Nicht viele Politiker können eine solche Erfolgsbilanz aufweisen wie der türkische Ministerpräsident Recep Tayyip Erdogan: Seit er die islamisch-konservative AKP 2002 an die Macht führte, hat er keine Wahl verloren.
Bald neuer Präsident
Der Einzug in das höchste Staatsamt ist die Krönung seiner steilen Karriere, die Erdogan 1994 als Bürgermeister von Istanbul begann.
Kritiker bezweifeln allerdings, ob Erdogan die ausgleichenden und einigenden Qualitäten besitzt, die für das Präsidentenamt gemeinhin vorausgesetzt werden. Erdogan ist kein Diplomat, der den Kompromiss sucht.
Im Gegenteil: Er ist ein Machtmensch, der keinen Kampf scheut und der die Türkei polarisiert hat. Er geht Kontrahenten hart an und legt eine aggressive Rhetorik an den Tag, die gelegentlich in Wut umzuschlagen scheint.
Jugend im Arbeiterviertel
Seine Jugend verbrachte Erdogan im Istanbuler Arbeiterviertel Kasimpasa, dort gibt es keine der europäisch geprägten Elite-Schulen. Er lernte, sich durchzuboxen. Er kickte auf dem Fussballplatz und spielte in der Amateurliga.
Sein politischer Aufstieg erfolgte gegen massiven Widerstand vor allem des Militärs, das sich als Hüter des Erbes von Staatsgründer Mustafa Kemal Atatürk sieht. Es wurde von Erdogan inzwischen weitgehend entmachtet.
Nach dem AKP-Sieg bei den Kommunalwahlen im vergangenen März kündigte Erdogan an, Gegner «bis in ihre Höhlen» verfolgen zu wollen. Im Präsidentschaftswahlkampf sagte er kürzlich: «Jetzt hat der Terrorstaat Israel mit seinen Grausamkeiten in Gaza Hitler übertroffen.»

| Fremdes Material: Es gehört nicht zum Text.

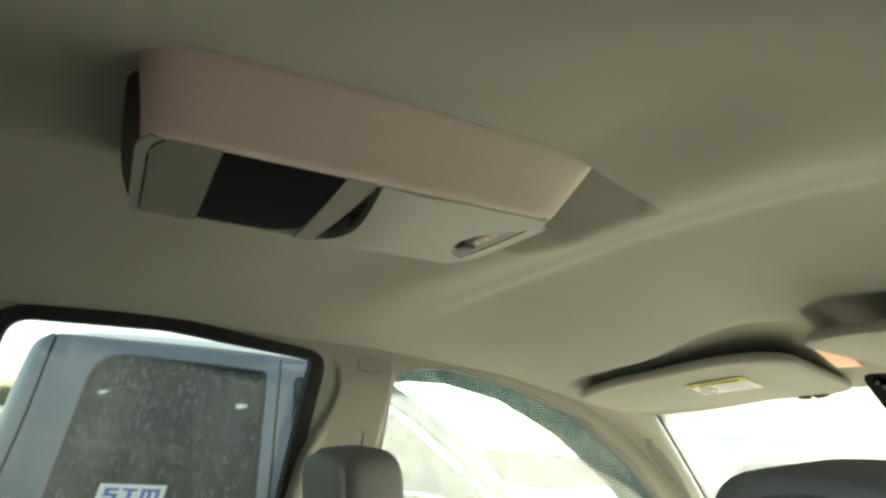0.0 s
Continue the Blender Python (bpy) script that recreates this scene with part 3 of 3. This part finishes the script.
# ---- sun visors ----
def visor(sign, corners, name_label, with_label):
    """corners of the stowed visor: rear outer, rear inner, front inner, front outer; the rear edge hangs below the headliner."""
    ro, ri, fi, fo = (Vector(c) for c in corners)
    loop = rounded([(0, 0), (1, 0), (1, 1), (0, 1)], [0.30, 0.28, 0.10, 0.22], 10)
    v = thing("sun_visor", name_label, "sun visor", (1.07, sign * 0.30, 1.72), group="sun visors")

    def at(s, t, h):
        p = ro.lerp(ri, s).lerp(fo.lerp(fi, s), t)
        n = (ri - ro).cross(fo - ro).normalized()
        n = -n if n.z > 0 else n
        p = p + n * h + Vector((0, 0, 0.010 * math.sin(math.pi * max(0.0, min(1.0, s))) * (1 - t)))
        return Vector((p.x, sign * p.y, p.z))
    bm = bmesh.new()
    rings = []
    for k, (sc, h) in enumerate(((0.90, 0.0105), (0.965, 0.0095), (0.992, 0.006), (1.0, 0.0), (0.992, -0.006), (0.965, -0.0095), (0.90, -0.0105))):
        rings.append([bm.verts.new(at(0.5 + (q.x - 0.5) * sc, 0.5 + (q.y - 0.5) * sc, h)) for q in loop])
    n = len(loop)
    for a, b in zip(rings, rings[1:]):
        for i in range(n):
            bm.faces.new((a[i], a[(i + 1) % n], b[(i + 1) % n], b[i]))
    for ring, h in ((rings[0], 0.0107), (rings[-1], -0.0107)):
        c = bm.verts.new(at(0.5, 0.5, h))
        for i in range(n):
            bm.faces.new((c, ring[i], ring[(i + 1) % n]))
    part("panel", bm, VISOR, v)
    bm = bmesh.new()
    tube(bm, [at(0.02, 0.96, 0), at(-0.02, 0.96, -0.004), at(-0.05, 0.98, -0.022)], 0.006, 8)
    part("pivot_arm", bm, TRIM, v)
    bm = bmesh.new()
    tube(bm, [at(0.78, 0.985, 0.006), at(0.80, 0.985, 0.008), at(0.83, 0.985, 0.009), at(0.845, 0.985, 0.006), at(0.86, 0.985, 0.009), at(0.89, 0.985, 0.008), at(0.91, 0.985, 0.006)], [0.002, 0.006, 0.007, 0.003, 0.007, 0.006, 0.002], 10)
    part("clip_rod", bm, DARKGAP, v, "dark clip rod")
    if with_label:
        def sheet(s0, s1, t0, t1, h):
            bm = bmesh.new()
            grid(bm, 6, 4, lambda a, b: at(s0 + (s1 - s0) * a, t0 + (t1 - t0) * b, h), (0, 0, 0.0004))
            return bm
        S0, S1, T0, T1 = LABEL
        lab = part("label", sheet(S0, S1, T0, T1, 0.0135), LABELWHITE, v, "white warning label with a yellow heading")
        w, h = S1 - S0, T1 - T0
        part("heading", sheet(S0, S1, T0, T0 + 0.30 * h, 0.0145), LABELYELLOW, lab, "yellow heading strip")
        for a, b in ((0.06, 0.14), (0.20, 0.52), (0.56, 0.90)):
            part("bar", sheet(S0 + a * w, S0 + b * w, T0 + 0.09 * h, T0 + 0.20 * h, 0.0153), LABELINK, lab)
        bm = bmesh.new()
        ring = [(S0 + (0.20 + 0.13 * math.cos(q)) * w, T0 + (0.63 + 0.26 * math.sin(q)) * h) for q in (k * math.pi / 10 for k in range(21))]
        tube(bm, [at(s, t, 0.0148) for s, t in ring], 0.0011, 6)
        part("warning_ring", bm, LABELRING, lab)
        part("warning_bar", sheet(S0 + 0.12 * w, S0 + 0.28 * w, T0 + 0.58 * h, T0 + 0.68 * h, 0.0148), LABELRING, lab)
        for k in range(5):
            part("bar", sheet(S0 + 0.40 * w, S0 + (0.94 - 0.05 * (k % 2)) * w, T0 + (0.38 + 0.115 * k) * h, T0 + (0.43 + 0.115 * k) * h, 0.0148), LABELGREY, lab)
    else:
        bm = bmesh.new()
        grid(bm, 6, 4, lambda a, b: at(0.18 + 0.5 * a, 0.25 + 0.5 * b, 0.0135), (0, 0, 0.0015))
        part("mirror_cover", bm, TRIM, v, "pale vanity mirror cover")
        bm = bmesh.new()
        tube(bm, [at(0.18 + 0.5 * a, 0.25 + 0.5 * b, 0.0138) for a, b in ((0.02, 0), (1, 0), (1, 1), (0.02, 1), (0.0, 0.9), (0.0, 0.1), (0.02, 0))], 0.0012, 6)
        part("cover_seam", bm, SLOTGREY, v, "thin seam round the mirror cover")
    return v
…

Unliebsame Journalisten geht Erdogan persönlich an. Einer prominenten Medienvertreterin warf er vor wenigen Tagen vor, «eine Militante in Gestalt einer Journalistin» zu sein.
Schwieriges Verhältnis mit EU
In der EU sorgen Erdogans Aussagen und sein zunehmend autoritärer Regierungsstil für Irritationen. Westliche Staats- und Regierungschef lassen sich kaum noch in Ankara blicken.
Wie unangenehm solche Besuche werden können, musste im April der deutsche Bundespräsident Joachim Gauck erleben. Nach verhaltener Kritik des früheren Pfarrers Gauck an Demokratiedefiziten in der Türkei kam es zum Eklat. Erdogan spottete: «Der deutsche Staatspräsident sieht sich immer noch als Priester.»
Bei Anhängern kommt Erdogan mit seinen scharfen Tönen gut an. Er verfügt über schier unbändige Energie und tritt auch ausserhalb von Wahlkampfzeiten so häufig auf Kundgebungen auf, dass man sich gelegentlich fragt, wann er Zeit zum Regieren findet.
Mann des Volkes
Auf den Grossveranstaltungen gibt er sich als zupackender Mann des Volkes, der die Türkei vor bösen Mächten – also vor seinen Gegnern – schützt. Der Kolumnist Kadri Gürsel schreibt von einem regelrechten «Erdogan-Kult», der sich um den Politiker gebildet habe.
Als Mann des Volkes wurde Erdogan auch in einem AKP-Wahlkampfspot dargestellt, dessen Ausstrahlung die Wahlkommission wegen religiöser Symbolik untersagte. Dort tragen Menschen aus dem ganzen Land zu Fuss, auf dem Pferd, mit dem Zug oder dem Flugzeug die goldenen Sterne aus dem roten Präsidentenemblem nach Ankara. Den grössten Stern in der Mitte des kreisrunden Emblems bringt Erdogan am Eingang des Präsidentenpalastes Cankaya an. Dann öffnet sich wie von Geisterhand das Tor zum Palast – und Erdogan führt die Menschenmassen hinein.